Estimates for how many molecular structures can be made that have characteristics of drug-like compounds vary widely - between 10¹⁸ and 10²⁰⁰ - depending on the type of descriptors chosen for the calculation. But in one of the more highly cited estimates, Regine Bohacek considers creating a linear compound from scratch, choosing a carbon, oxygen or sulphur atom to form the backbone to the molecule of 30 members. Adding any stable chemical group onto the free bonds, and considering aspects that would produce greater chemical diversity, such as branching, recyclization and stereochemistry, gives an estimate in excess of 10⁶⁰ possible molecules.

For drug discovery companies, this is a tremendously enticing figure, as the number of molecules that has been synthesized up until now is a mere drop in the ocean compared with the total number of possibilities - for example, the Beilstein database, which covers organic chemistry from 1779 to the present, contains 10⁷ molecules. However, only a small proportion of these ~10⁶⁰ molecules will be therapeutically useful - most will be biologically inert or have a poor pharmacokinetic profile, usually defined by an ADME-Tox profile (the absorption, distribution, metabolism, excretion and toxicity of a compound).

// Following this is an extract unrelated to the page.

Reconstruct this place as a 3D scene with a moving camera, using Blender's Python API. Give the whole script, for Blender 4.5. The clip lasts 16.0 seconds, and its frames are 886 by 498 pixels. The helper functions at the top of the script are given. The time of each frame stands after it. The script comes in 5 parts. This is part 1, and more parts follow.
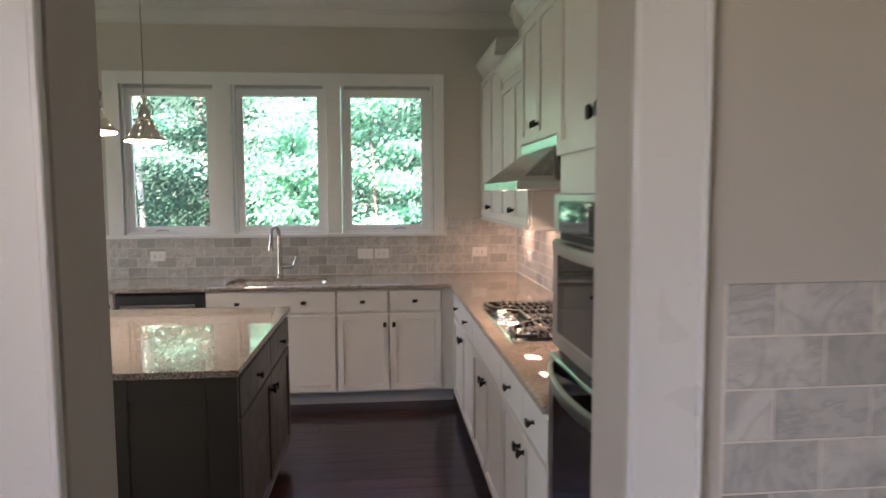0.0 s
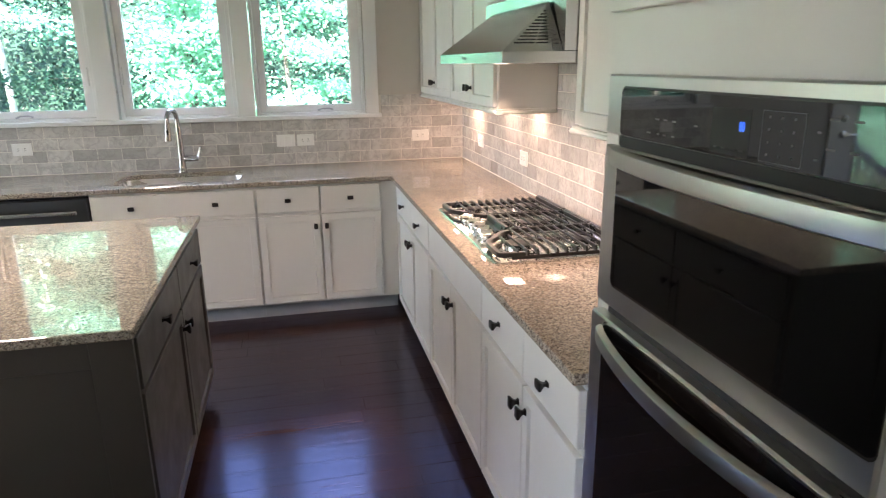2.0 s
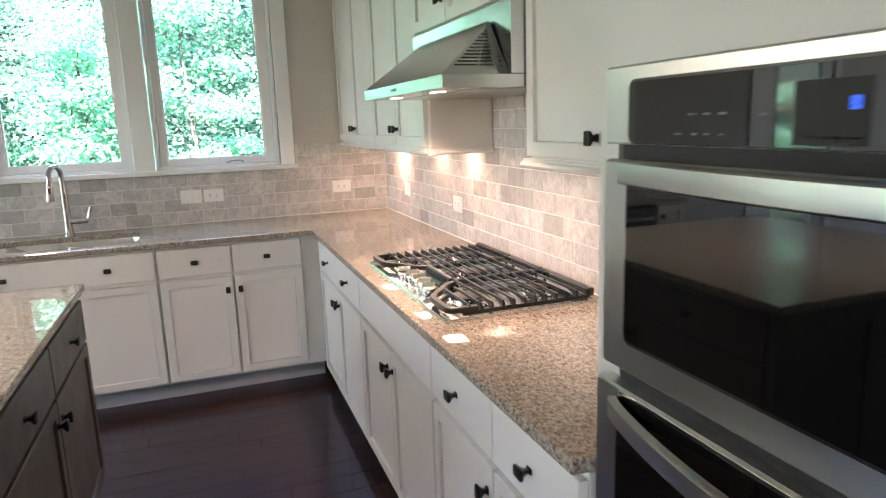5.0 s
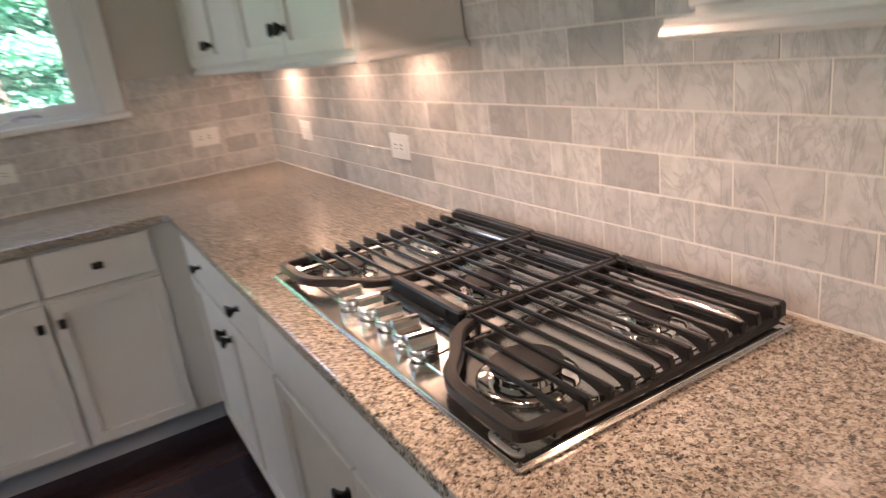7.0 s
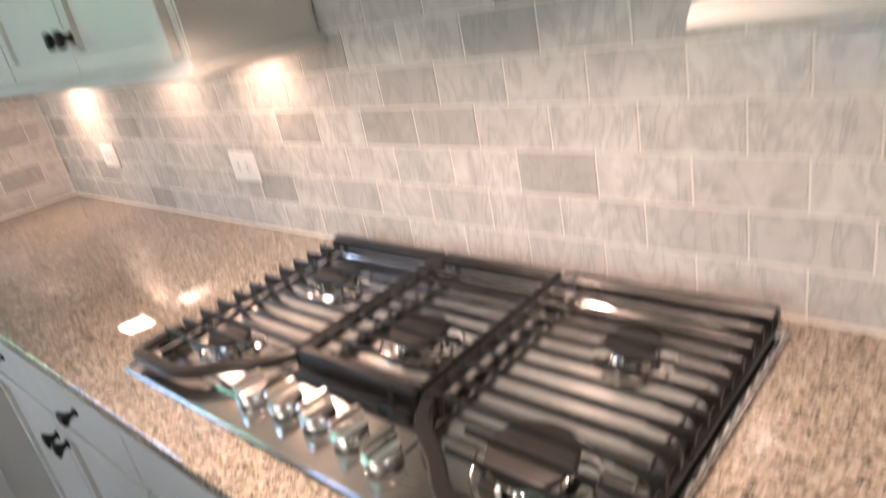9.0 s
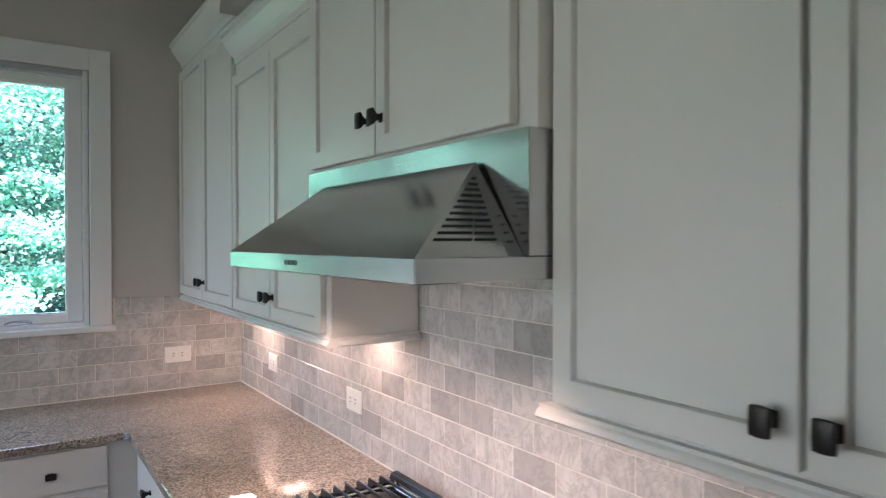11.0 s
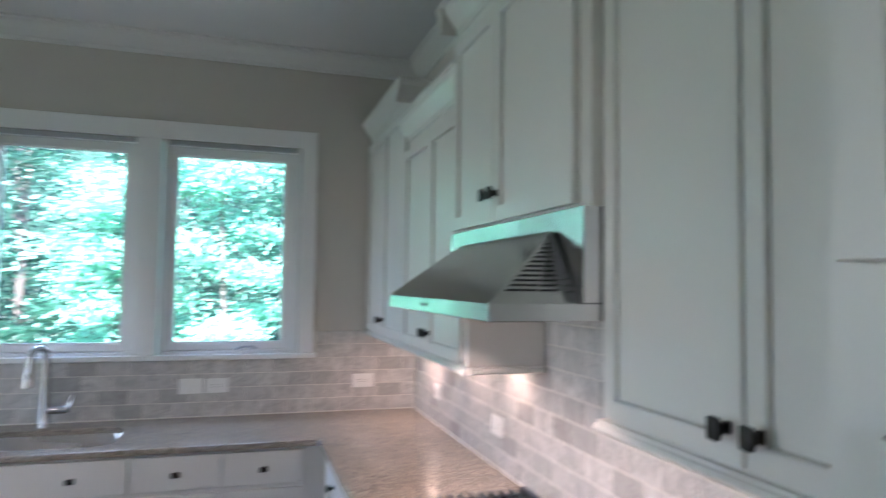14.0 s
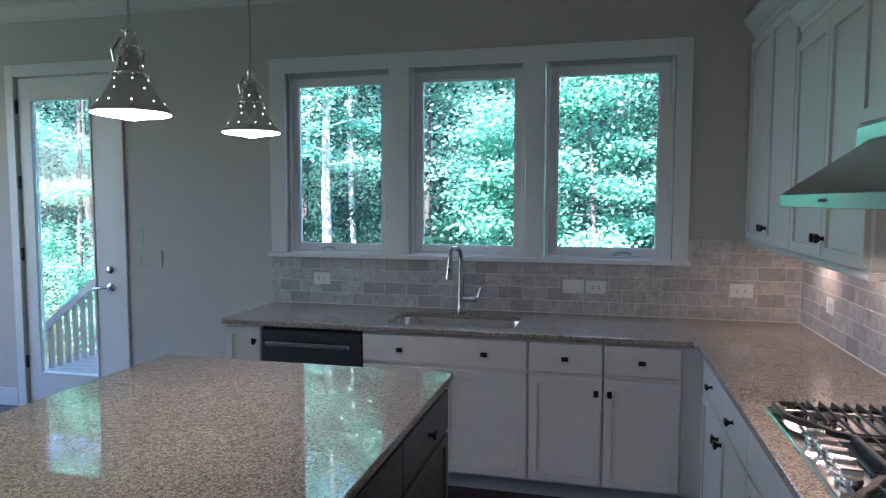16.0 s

If the intended target is well characterized (such as G-protein-coupled receptors (GPCRs) or kinases), potential compounds can be compared with compounds that have been developed successfully into drugs, or those with known activity against those targets. Such a comparison is shown in the figure below. Chemical structures from different target spaces appear to occupy certain areas. Biological space occupies discrete 'pockets' within chemical space, each pocket having statistically definable physico-chemical property limits. But importantly, in terms of drug design and development, not all biological space is coherent with ADME-Tox space. Figure kindly provided by Andrew Hopkins, Pfizer.